I would ask, "Who are you? I don't know you," and she would answer, "Last night an ancestor from several generations back appeared and told me a very important guest would come today. He told me I should prepare chicken and rice cakes for him, so I have also made some rice cakes."
I would ask, "Do you know what the guest looks like?" and she would answer, "I was told he would look like a shabby traveler." She would go on to say that my face was very similar to what she had expected.
Can you believe that? I was given rice cakes and chicken in situations like that many times. It happens even now, too.
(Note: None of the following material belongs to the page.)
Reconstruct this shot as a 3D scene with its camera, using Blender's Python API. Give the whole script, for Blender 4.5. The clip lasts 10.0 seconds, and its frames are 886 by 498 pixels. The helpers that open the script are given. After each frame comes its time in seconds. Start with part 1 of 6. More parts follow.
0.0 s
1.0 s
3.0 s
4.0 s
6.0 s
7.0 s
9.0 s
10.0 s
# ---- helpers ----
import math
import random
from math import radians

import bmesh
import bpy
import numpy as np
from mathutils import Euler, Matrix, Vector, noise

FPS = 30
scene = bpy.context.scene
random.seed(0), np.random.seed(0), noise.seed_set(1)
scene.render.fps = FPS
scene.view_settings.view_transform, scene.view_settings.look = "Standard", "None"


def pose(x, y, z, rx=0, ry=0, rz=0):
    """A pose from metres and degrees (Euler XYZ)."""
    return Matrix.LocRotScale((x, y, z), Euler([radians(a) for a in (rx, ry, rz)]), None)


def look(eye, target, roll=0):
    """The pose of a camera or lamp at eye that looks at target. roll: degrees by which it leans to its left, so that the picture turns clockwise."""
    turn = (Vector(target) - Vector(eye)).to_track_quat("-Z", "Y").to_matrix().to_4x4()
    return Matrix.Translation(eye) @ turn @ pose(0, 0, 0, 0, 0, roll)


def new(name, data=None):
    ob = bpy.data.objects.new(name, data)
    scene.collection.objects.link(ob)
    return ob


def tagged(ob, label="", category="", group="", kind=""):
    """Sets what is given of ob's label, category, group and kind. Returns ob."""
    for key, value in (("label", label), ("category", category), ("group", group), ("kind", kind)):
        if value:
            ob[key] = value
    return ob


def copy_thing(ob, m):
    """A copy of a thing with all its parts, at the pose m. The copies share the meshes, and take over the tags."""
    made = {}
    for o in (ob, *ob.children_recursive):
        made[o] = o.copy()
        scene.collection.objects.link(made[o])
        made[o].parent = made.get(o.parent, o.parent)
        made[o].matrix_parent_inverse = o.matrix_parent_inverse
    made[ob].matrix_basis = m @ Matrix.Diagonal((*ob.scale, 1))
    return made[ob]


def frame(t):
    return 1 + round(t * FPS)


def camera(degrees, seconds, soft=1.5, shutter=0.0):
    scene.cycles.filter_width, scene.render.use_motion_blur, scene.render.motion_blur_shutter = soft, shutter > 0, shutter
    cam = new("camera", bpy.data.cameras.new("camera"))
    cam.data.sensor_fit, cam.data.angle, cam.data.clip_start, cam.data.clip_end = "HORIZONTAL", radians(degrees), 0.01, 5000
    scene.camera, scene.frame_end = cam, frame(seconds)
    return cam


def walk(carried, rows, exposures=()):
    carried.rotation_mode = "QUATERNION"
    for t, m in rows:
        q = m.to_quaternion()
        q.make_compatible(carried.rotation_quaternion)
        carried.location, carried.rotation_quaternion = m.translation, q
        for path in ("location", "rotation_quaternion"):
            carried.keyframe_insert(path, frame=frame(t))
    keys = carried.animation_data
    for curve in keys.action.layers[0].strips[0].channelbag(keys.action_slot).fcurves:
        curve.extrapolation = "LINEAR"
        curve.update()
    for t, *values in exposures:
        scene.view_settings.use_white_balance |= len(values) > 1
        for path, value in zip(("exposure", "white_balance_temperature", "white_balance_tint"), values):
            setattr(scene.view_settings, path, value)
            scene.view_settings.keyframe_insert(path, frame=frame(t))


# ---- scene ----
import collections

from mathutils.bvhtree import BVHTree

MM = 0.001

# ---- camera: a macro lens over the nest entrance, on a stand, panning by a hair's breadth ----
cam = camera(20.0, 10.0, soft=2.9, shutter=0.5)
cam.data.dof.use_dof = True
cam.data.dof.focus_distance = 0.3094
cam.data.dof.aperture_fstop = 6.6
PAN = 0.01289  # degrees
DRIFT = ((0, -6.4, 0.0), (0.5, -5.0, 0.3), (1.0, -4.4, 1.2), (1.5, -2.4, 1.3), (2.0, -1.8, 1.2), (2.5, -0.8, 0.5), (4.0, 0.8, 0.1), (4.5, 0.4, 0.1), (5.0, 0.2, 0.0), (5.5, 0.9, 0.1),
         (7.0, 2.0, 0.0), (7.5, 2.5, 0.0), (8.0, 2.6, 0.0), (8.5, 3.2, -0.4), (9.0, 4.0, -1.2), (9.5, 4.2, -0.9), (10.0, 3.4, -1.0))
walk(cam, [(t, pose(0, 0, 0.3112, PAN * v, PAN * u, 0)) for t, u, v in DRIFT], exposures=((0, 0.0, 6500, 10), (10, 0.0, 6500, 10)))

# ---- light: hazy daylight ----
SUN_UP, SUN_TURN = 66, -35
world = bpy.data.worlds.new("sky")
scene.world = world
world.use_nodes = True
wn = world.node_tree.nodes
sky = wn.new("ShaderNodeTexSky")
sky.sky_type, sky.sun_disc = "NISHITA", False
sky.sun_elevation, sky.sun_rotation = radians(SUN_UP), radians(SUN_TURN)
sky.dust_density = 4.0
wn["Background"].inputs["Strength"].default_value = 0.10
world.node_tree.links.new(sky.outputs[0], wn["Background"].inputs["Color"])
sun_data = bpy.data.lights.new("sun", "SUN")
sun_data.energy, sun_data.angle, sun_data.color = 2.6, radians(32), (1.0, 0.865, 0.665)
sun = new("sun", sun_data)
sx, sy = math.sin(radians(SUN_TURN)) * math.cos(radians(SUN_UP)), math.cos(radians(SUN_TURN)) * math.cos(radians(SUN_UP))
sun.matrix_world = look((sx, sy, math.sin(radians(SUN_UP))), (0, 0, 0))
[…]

Next, I wondered, now that I am in South Korea, who will I hear sing? Then, when I saw a boy coming out of a factory where he worked, I asked him to sing, so that I could hear my first song in South Korea. He sang a song for me, which I can still remember. The first song I ever heard in South Korea was... Would you like me to sing it? I won't, because I know you'll like it too much!
After that, we rode on everything we could, whether it was a locomotive, a passenger car or a freight train. I saw a freight train, and we got on it. Which part of the train do you think we rode on? We rode in the locomotive. If we fought with the conductor in the front, we would be pushed back, but we could still ride in the rear. We told him that we didn't expect any favors. We said he would need us when he offloaded freight, so he should let us ride next to him. If he didn't, we would then insist that he let us stay anyway. If that didn't work, there was a bumper at the very front of the locomotive, and we would sit up there.
Overall, it took us two months to reach Busan from Pyongyang.
Which district of Busan did we come to? It was Choryang I-dong. That place brings back memories. Now it seems deep in the past.
I arrived there on January 27, 1951. It seems like yesterday that I stepped off the train at Choryang Station, but a long time has passed since then. At that time, how old was I? I was thirty-one. I was very young.